The exercise:
Would you pull out every line of the material that contains the string "group"?

Provided data:

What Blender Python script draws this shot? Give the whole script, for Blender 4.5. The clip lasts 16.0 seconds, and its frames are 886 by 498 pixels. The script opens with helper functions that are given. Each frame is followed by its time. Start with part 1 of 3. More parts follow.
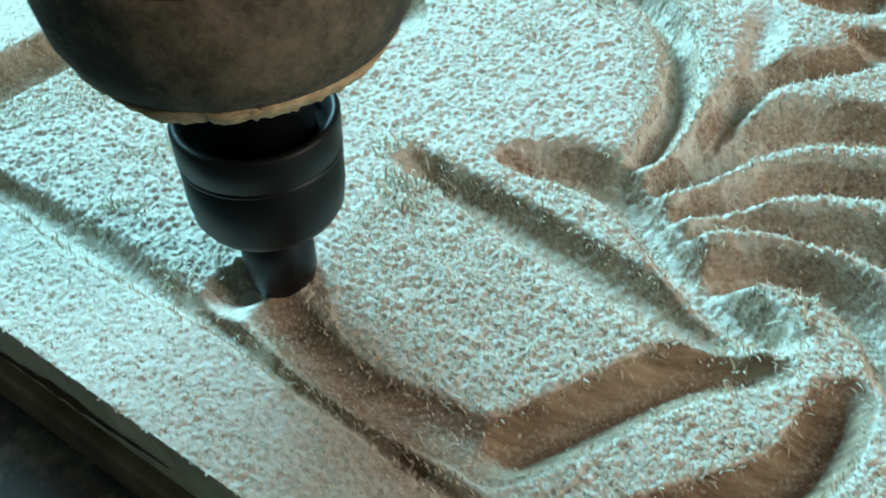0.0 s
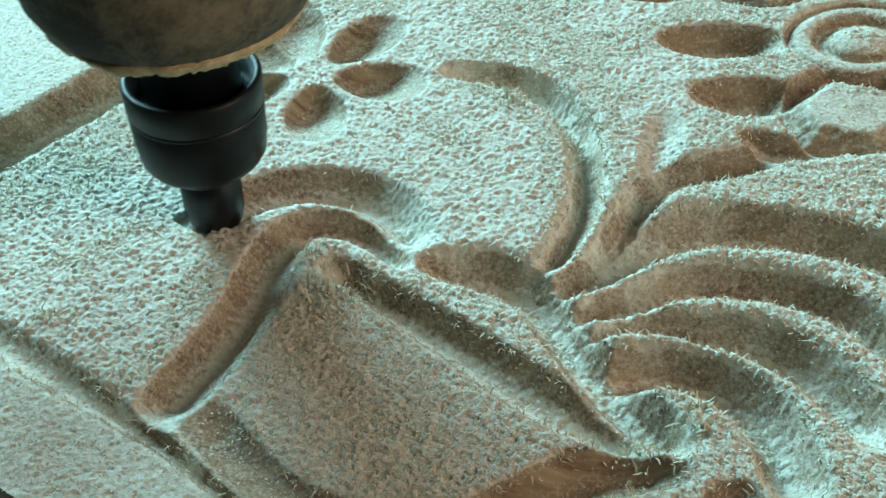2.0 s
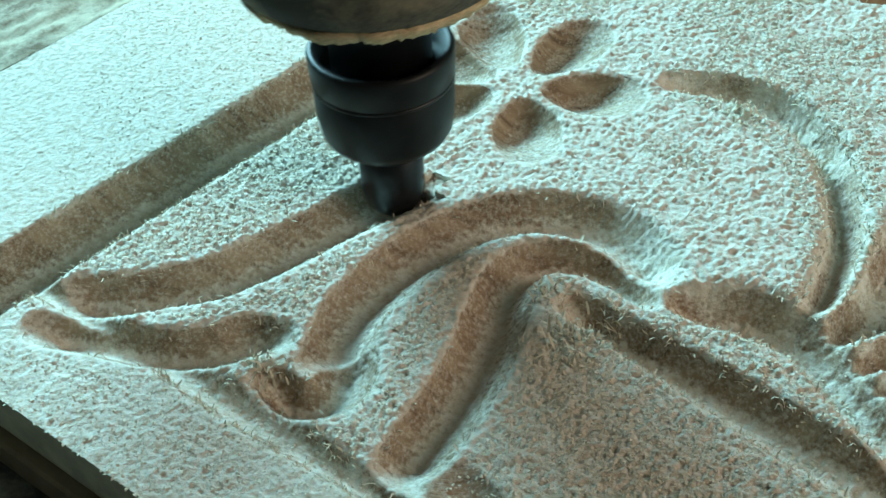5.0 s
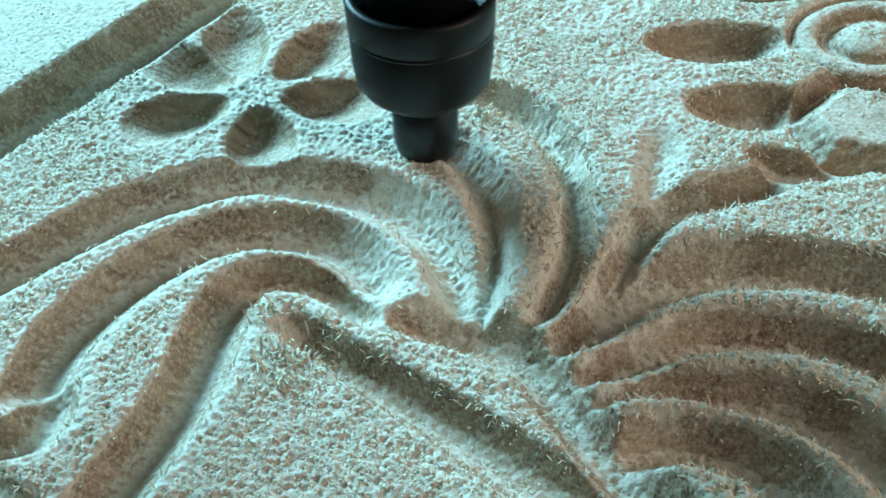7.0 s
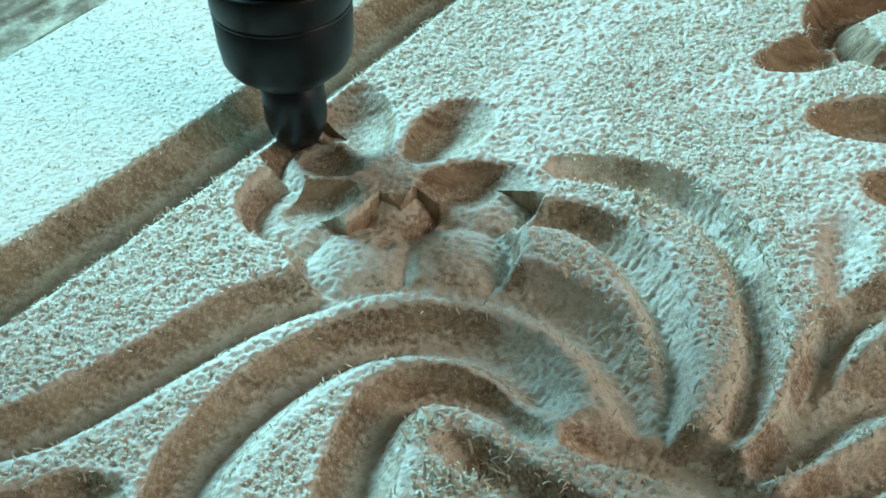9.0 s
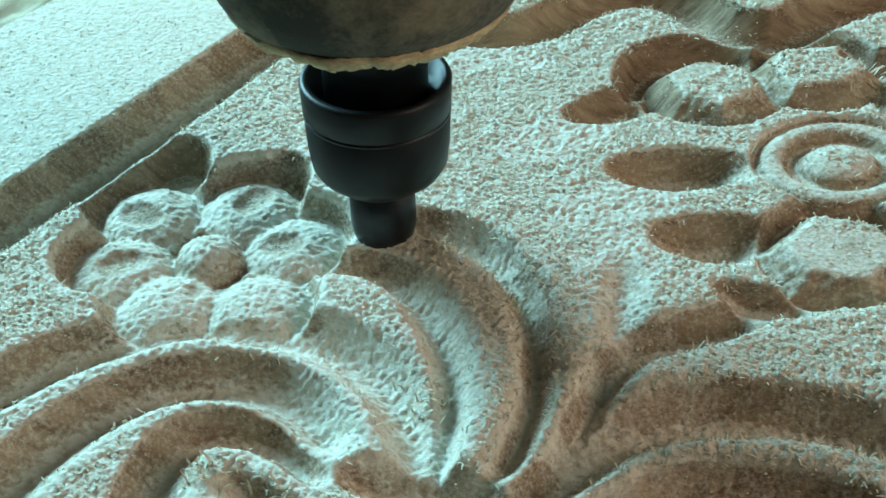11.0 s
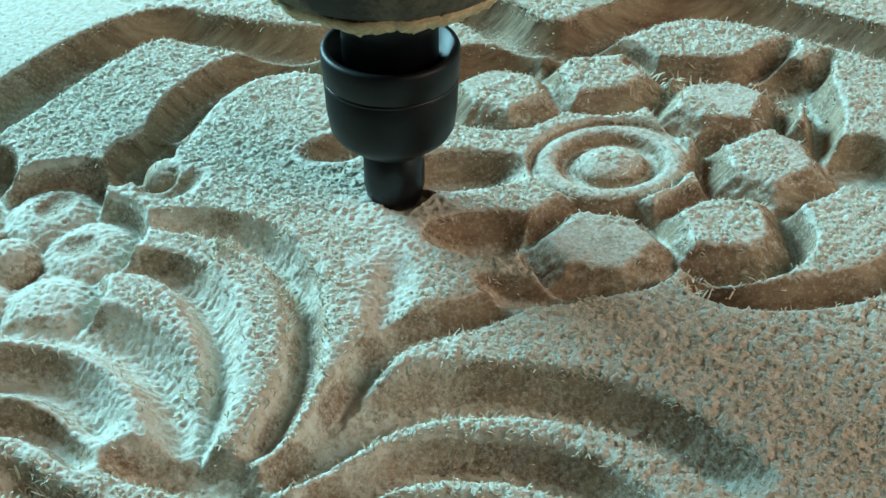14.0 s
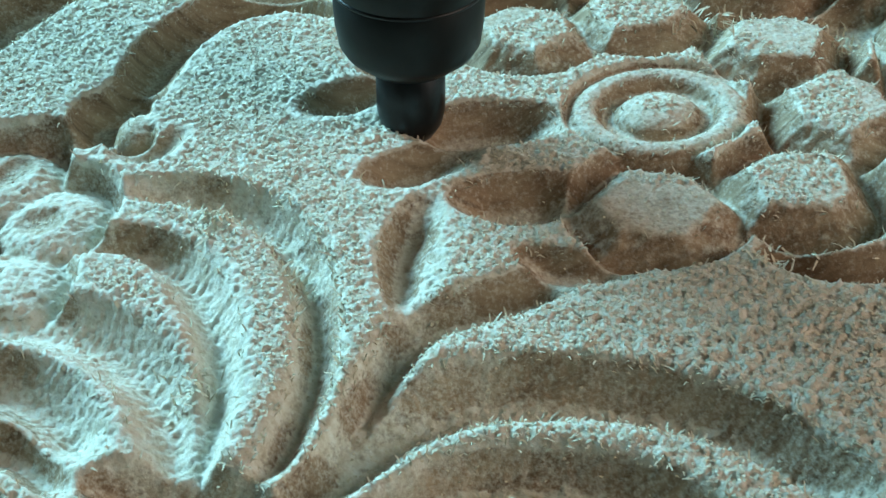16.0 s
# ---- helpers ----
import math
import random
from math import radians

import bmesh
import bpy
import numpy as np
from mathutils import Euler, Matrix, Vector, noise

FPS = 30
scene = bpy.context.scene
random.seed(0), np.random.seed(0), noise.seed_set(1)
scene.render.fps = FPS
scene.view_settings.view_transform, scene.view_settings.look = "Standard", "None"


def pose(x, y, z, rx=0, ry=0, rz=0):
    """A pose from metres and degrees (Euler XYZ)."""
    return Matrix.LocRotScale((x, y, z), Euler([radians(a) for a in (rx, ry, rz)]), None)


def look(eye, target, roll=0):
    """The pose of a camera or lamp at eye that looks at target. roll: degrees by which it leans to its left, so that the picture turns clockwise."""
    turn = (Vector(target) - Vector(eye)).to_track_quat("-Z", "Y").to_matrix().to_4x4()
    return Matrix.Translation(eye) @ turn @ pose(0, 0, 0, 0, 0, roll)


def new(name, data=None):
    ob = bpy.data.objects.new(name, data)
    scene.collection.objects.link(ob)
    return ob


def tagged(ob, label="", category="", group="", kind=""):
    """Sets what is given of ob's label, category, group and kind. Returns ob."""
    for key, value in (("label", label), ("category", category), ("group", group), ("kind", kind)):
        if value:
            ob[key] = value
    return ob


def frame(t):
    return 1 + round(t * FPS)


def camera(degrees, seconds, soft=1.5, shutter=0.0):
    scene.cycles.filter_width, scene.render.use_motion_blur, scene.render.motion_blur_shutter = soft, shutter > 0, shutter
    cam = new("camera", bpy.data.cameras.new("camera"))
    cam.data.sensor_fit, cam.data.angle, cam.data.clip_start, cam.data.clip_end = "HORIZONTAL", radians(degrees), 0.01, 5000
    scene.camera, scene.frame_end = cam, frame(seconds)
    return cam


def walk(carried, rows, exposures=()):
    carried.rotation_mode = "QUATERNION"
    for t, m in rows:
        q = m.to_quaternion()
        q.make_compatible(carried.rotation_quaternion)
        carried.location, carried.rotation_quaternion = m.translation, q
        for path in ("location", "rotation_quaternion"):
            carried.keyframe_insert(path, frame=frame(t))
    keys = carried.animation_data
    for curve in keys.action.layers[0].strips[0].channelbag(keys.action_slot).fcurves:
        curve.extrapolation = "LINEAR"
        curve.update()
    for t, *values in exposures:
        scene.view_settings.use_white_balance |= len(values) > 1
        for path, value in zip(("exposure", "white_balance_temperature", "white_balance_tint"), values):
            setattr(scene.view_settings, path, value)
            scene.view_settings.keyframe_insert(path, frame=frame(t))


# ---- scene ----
cam = camera(37.3, 16.0, soft=1.45, shutter=0.2)
PATH = [
    (0, (0.0085, 0.0008, 0.2214), (-0.0180, 0.2163, 0.0144), -7.05),
    (0.2, (0.0050, 0.0094, 0.2288), (-0.0212, 0.2263, 0.0231), -7.42),
    (0.5, (0.0068, 0.0135, 0.2330), (-0.0161, 0.2303, 0.0270), -7.20),
    (1, (0.0125, 0.0150, 0.2395), (-0.0059, 0.2311, 0.0322), -6.90),
    (1.5, (0.0171, 0.0081, 0.2431), (0.0040, 0.2252, 0.0365), -5.88),
    (2, (0.0140, 0.0029, 0.2498), (0.0036, 0.2219, 0.0450), -5.08),
    (2.5, (0.0073, 0.0033, 0.2483), (-0.0029, 0.2229, 0.0441), -4.96),
    (3, (-0.0073, 0.0089, 0.2428), (-0.0193, 0.2273, 0.0376), -5.41),
    (3.5, (-0.0316, 0.0166, 0.2392), (-0.0507, 0.2346, 0.0340), -6.65),
    (3.7, (-0.0427, 0.0198, 0.2380), (-0.0656, 0.2372, 0.0325), -7.15),
    (5.8, (-0.0254, 0.0440, 0.2389), (-0.0374, 0.2593, 0.0304), -5.67),
    (6, (-0.0158, 0.0422, 0.2399), (-0.0223, 0.2567, 0.0302), -4.98),
    (6.5, (0.0026, 0.0410, 0.2327), (0.0020, 0.2555, 0.0229), -4.47),
    (7, (0.0067, 0.0527, 0.2290), (0.0086, 0.2672, 0.0193), -4.81),
    (7.5, (-0.0021, 0.0700, 0.2205), (-0.0013, 0.2847, 0.0110), -5.55),
    (8, (-0.0303, 0.0787, 0.2142), (-0.0325, 0.2946, 0.0058), -5.59),
    (10.3, (-0.0087, 0.0902, 0.2269), (-0.0032, 0.3180, 0.0318), -4.74),
    (10.5, (-0.0042, 0.0859, 0.2271), (0.0031, 0.3134, 0.0315), -4.40),
    (11, (0.0115, 0.0750, 0.2257), (0.0231, 0.3026, 0.0307), -3.99),
    (11.5, (0.0292, 0.0634, 0.2271), (0.0422, 0.2912, 0.0324), -3.87),
    (12, (0.0358, 0.0574, 0.2331), (0.0487, 0.2874, 0.0410), -3.75),
    (12.5, (0.0379, 0.0550, 0.2379), (0.0530, 0.2868, 0.0481), -3.37),
    (13, (0.0442, 0.0509, 0.2360), (0.0635, 0.2825, 0.0463), -3.06),
    (13.5, (0.0492, 0.0492, 0.2343), (0.0723, 0.2796, 0.0436), -2.82),
    (14, (0.0540, 0.0507, 0.2319), (0.0790, 0.2797, 0.0397), -2.69),
    (14.5, (0.0552, 0.0543, 0.2255), (0.0824, 0.2827, 0.0328), -2.42),
    (15, (0.0553, 0.0601, 0.2191), (0.0822, 0.2851, 0.0226), -2.39),
    (15.5, (0.0512, 0.0734, 0.2097), (0.0797, 0.2956, 0.0102), -2.56),
    (16, (0.0419, 0.0975, 0.2018), (0.0751, 0.3172, 0.0002), -2.26),
]
EXPOSE = [(0, 0.14, 6000, 10), (0.5, -0.1, 6000, 10), (1.5, -0.1, 6400, 10), (3.5, -0.1, 6700, 10), (6.5, 0.0, 6000, 10), (8, -0.04, 6150, 10), (11, -0.2, 6400, 10), (13, -0.4, 6750, 10), (14.5, -0.13, 6150, 10), (16, -0.17, 6100, 10)]
walk(cam, [(t, look(eye, target, roll)) for t, eye, target, roll in PATH], exposures=EXPOSE)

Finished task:
def tagged(ob, label="", category="", group="", kind=""):
    """Sets what is given of ob's label, category, group and kind. Returns ob."""
    for key, value in (("label", label), ("category", category), ("group", group), ("kind", kind)):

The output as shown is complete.